*What to produce:* Set down, exactly as written, only the lines starting with the one that holds "finishes the script." and ending with the one that holds "at = Matrix(((1, 0, 0, 0), (0, 0, 1, YC".

(3D scene code data)
((

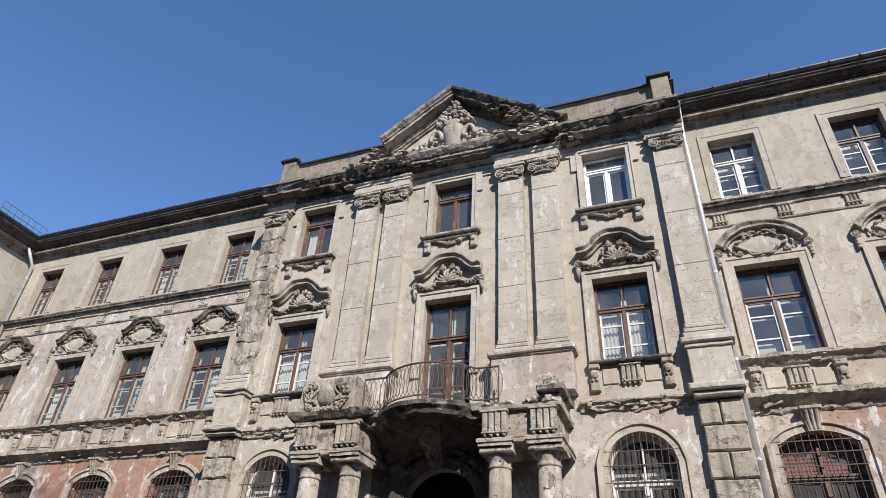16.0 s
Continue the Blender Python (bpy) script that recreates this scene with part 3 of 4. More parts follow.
for s in (-1, 1):
    for off in (1.86, 2.87):
        pilaster(AXIS + s * off, 0.74, YC, 0.2, 8.72, 14.93)
    pilaster(AXIS + s * 6.33, 0.78, YC, 0.2, 8.6, 14.93, 0.065 if s < 0 else 0.0)
    bm = bmesh.new()
    c = AXIS + s * 2.36
    chamfer_box(bm, c - 1.0, c + 1.0, YC - 0.42, YC, 7.6, 8.55, 0.02)
    chamfer_box(bm, c - 1.08, c + 1.08, YC - 0.52, YC, 8.6, 8.72, 0.03)
    chamfer_box(bm, c - 1.03, c + 1.03, YC - 0.46, YC, 8.55, 8.6, 0.02)
    weather(bm, 0.014, 5)
    tagged(part("pedestal", bm, WALL_PALE), "broad peeling stucco pedestal under paired pilasters", "pedestal", "pedestals", "structure")
    x = AXIS + s * 6.33
    bm = bmesh.new()
    chamfer_box(bm, x - 0.46, x + 0.46, YC - 0.3, YC, 7.5, 8.36, 0.02)
    chamfer_box(bm, x - 0.5, x + 0.5, YC - 0.35, YC, 8.36, 8.46, 0.02)
    chamfer_box(bm, x - 0.56, x + 0.56, YC - 0.42, YC, 8.46, 8.6, 0.03)
    chamfer_box(bm, x - 0.56, x + 0.56, YC - 0.46, YC, 7.34, 7.5, 0.03)
    chamfer_box(bm, x - 0.5, x + 0.5, YC - 0.36, YC, 7.22, 7.34, 0.03)
    weather(bm, 0.01 if s > 0 else 0.035, 4)
    tagged(part("pedestal", bm, PILASTER), "stucco pedestal under a corner pilaster", "pedestal", "pedestals", "structure")
    quoin = thing("quoin_pier", "rusticated block pier under the corner pedestal", "pier", "quoin piers", "structure")
    for i in range(13):
        zz = 7.2 - 0.55 * (i + 1)
        for a, b in (((-0.42, 0.42),) if i % 2 else ((-0.46, -0.02), (-0.02, 0.46))):
            bm = bmesh.new()
            chamfer_box(bm, x + a + 0.012, x + b - 0.012, YC - 0.2, YC, zz + 0.014, zz + 0.536, 0.03)
            weather(bm, 0.01 if s > 0 else 0.03, 3)
            part("block", bm, STONE, quoin)
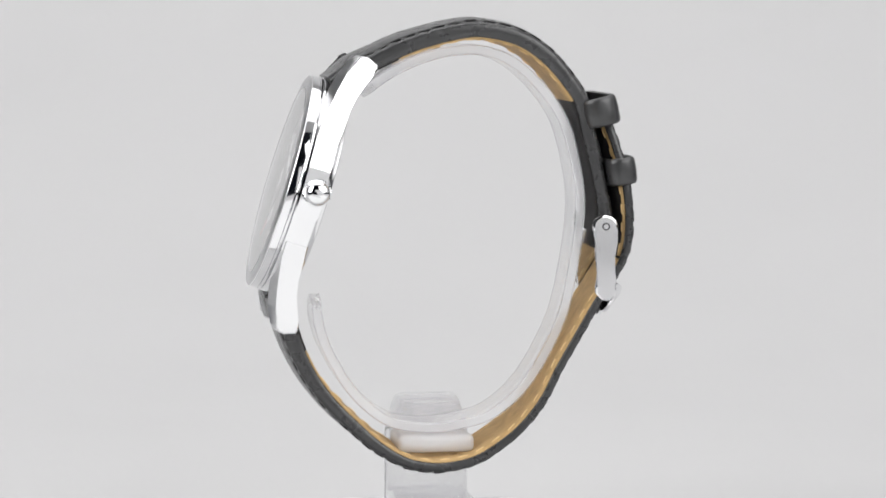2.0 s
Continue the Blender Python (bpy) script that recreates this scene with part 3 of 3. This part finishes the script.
bar_poly = [(31.0, 32.7), (31.5, 32.75), (31.9, 32.5), (32.0, 31.9), (31.75, 31.1), (30.3, 28.7), (29.6, 27.7), (29.2, 27.5), (28.7, 27.8), (29.0, 28.6), (30.1, 30.4), (30.5, 31.4)]
at = Matrix(((1, 0, 0, 0), (0, 0, 1, YC + 0.45), (0, 1, 0, 0), (0, 0, 0, 1)))


def front_bar():
    """The bar across, its lower corners rounded off towards both sides."""
    rows = []
    for y in (-10.25, -10.18, -10.0, -9.7, -9.3, -8.8, -8.2, -7.6, -4, 0, 4, 7.6, 8.2, 8.8, 9.3, 9.7, 10.0, 10.18, 10.25):
        q = max(0.0, (abs(y) - 7.6) / 2.65)
        k = 0.55 * (1 - math.sqrt(max(0.0, 1 - q * q)))
        rows.append([(x + (31.2 - x) * k * (z < 31.0), z + (31.6 - z) * k * (z < 31.0), y) for x, z in bar_poly])
    return grid_bm(rows, True, True)


part("front_bar", front_bar(), STEEL_BUCKLE, buckle, "", at, 30)
part("bar_lip", prism([(30.15, 28.7), (29.6, 27.3), (28.9, 26.6), (28.4, 27.0), (29.1, 28.4)], -5.2, 5.2, 0.25, 2), STEEL_BUCKLE, buckle, "", at, 17)
part("pivot_bar", lathe([(0, -10.2), (0.6, -10.2), (0.6, 10.2), (0, 10.2)], 14), STEEL_BUCKLE, buckle, "", Matrix.Translation((29.1, YC + 0.45, 43.0)) @ Matrix.Rotation(radians(90), 4, "X"))


def tongue():
    """A slim round pin that comes out of the punched hole and bends down over the bar."""
    pts, tan, along = spline([(31.6, 35.9), (32.65, 35.1), (32.95, 34.0), (32.7, 32.8), (32.35, 31.8), (31.9, 31.0)], 0.25)
    rows = []
    for i in range(len(pts)):
        r = 0.52 if i < len(pts) - 2 else 0.52 - 0.2 * (i - len(pts) + 3)
        nx, nz = -tan[i, 1], tan[i, 0]
        rows.append([(pts[i, 0] + nx * r * math.sin(a) * 0.75, pts[i, 1] + nz * r * math.sin(a) * 0.75, r * 1.3 * math.cos(a)) for a in np.linspace(0, 2 * math.pi, 14, endpoint=False)])
    return grid_bm(rows, True, True)


part("tongue", tongue(), STEEL_BUCKLE, buckle, "polished steel tongue", at @ Matrix.Translation((0, 0, 0.4)), 60)

# ---- clear stand: C-shaped band, carrying arm, post and foot
stand = tagged(new("watch_stand"), "clear acrylic C-shaped watch display stand on a turntable", "display stand")
RING = [(-14.3, 67.0), (-11.1, 69.7), (-7.4, 71.9), (-2.3, 73.9), (3.0, 75.0), (8.1, 74.9), (13.4, 72.9), (18.5, 68.5), (23.0, 62.0), (25.5, 53.1), (26.2, 45.0), (24.9, 34.8), (22.5, 25.1), (16.8, 14.6), (10.3, 8.6), (3.6, 6.5), (-2.8, 6.0), (-9.6, 7.4), (-15.9, 12.6), (-20.7, 20.4), (-22.5, 25.9), (-22.8, 30.6)]


def ring_bm():
    pts, tan, s = spline(RING, 0.8)
    nrm = np.stack([-tan[:, 1], tan[:, 0]], 1)
    rows = []
    for i in range(len(pts)):
        e = min(s[i], s[-1] - s[i])
        half = 5.3 if e > 5.3 else max(0.4, math.sqrt(max(0, 5.3 ** 2 - (5.3 - e) ** 2)))
        t = 1.9
        row = [(-half, -t + 0.3), (-half, -0.3), (-half + 0.3, 0), (half - 0.3, 0), (half, -0.3), (half, -t + 0.3), (half - 0.3, -t), (-half + 0.3, -t)]
        rows.append([(pts[i, 0] + nrm[i, 0] * n, YC + y, pts[i, 1] + nrm[i, 1] * n) for y, n in row])
    return grid_bm(rows, True, True)


band = part("band", ring_bm(), ACRYLIC, stand, "clear curved band with frosted cut edges", None, 30)
band.data.materials.append(ACRYLIC_FROST)
for p in band.data.polygons:
    if abs(p.normal.y) > 0.8:
        p.material_index = 1
part("saddle", box(-7.4, 6.4, -7.0, 5.4, 2.4, 5.6, 1.1, 3), ACRYLIC_WHITE, stand)
tip = Matrix(((1, 0, 0, 0), (0, 0, 1, 0), (0, 1, 0, 0), (0, 0, 0, 1)))
part("arm", prism([(x, z) for x, z in [(-7.0, 2.4), (6.8, 2.4), (6.8, 6.0), (5.0, 9.9), (-4.4, 9.9), (-6.2, 6.0)]], 5.5, 12.4, 0.5, 3), ACRYLIC, stand, "", tip)
part("post_head", prism([(-7.2, 4.3), (8.0, 4.3), (8.0, 5.0), (6.2, 9.9), (5.2, 10.6), (-4.4, 10.6), (-5.4, 9.9), (-7.2, 5.0)], 12.5, 15.7, 0.5, 3), ACRYLIC_HAZY, stand, "clear bevelled head of the post, haze in place of refraction", tip)
part("post", prism([(-7.2, -12.6), (8.0, -12.6), (8.0, 4.25), (-7.2, 4.25)], 12.5, 15.7, 0.5, 3), ACRYLIC_SOLID, stand, "", tip)
for x in (-2.2, 3.0):
    part("peg", box(x - 0.45, x + 0.45, 15.5, 16.3, 5.6, 9.0, 0.2), ACRYLIC_SOLID, stand)
part("foot", box(-7.2, 7.2, -8.5, 12.4, -12.8, -6.4, 0.7, 3), ACRYLIC_HAZY, stand)

turntable = tagged(part("turntable", lathe([(0, -12.9), (41, -12.9), (41.8, -13.2), (42, -13.8), (42, -17.4), (0, -17.4)], 128), DISC, None), "round white turntable plate under the clear stand", "turntable")


# ---- everything on the table turns with it
def motions():
    rows = [(t, pose(0, 0, 0, 0, 0, a)) for t, a in TURN]
    for thing in (watch, stand, turntable):
        walk(thing, rows)


motions()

))

*Finished task:*
Continue the Blender Python (bpy) script that recreates this scene with part 3 of 3. This part finishes the script.
bar_poly = [(31.0, 32.7), (31.5, 32.75), (31.9, 32.5), (32.0, 31.9), (31.75, 31.1), (30.3, 28.7), (29.6, 27.7), (29.2, 27.5), (28.7, 27.8), (29.0, 28.6), (30.1, 30.4), (30.5, 31.4)]
at = Matrix(((1, 0, 0, 0), (0, 0, 1, YC + 0.45), (0, 1, 0, 0), (0, 0, 0, 1)))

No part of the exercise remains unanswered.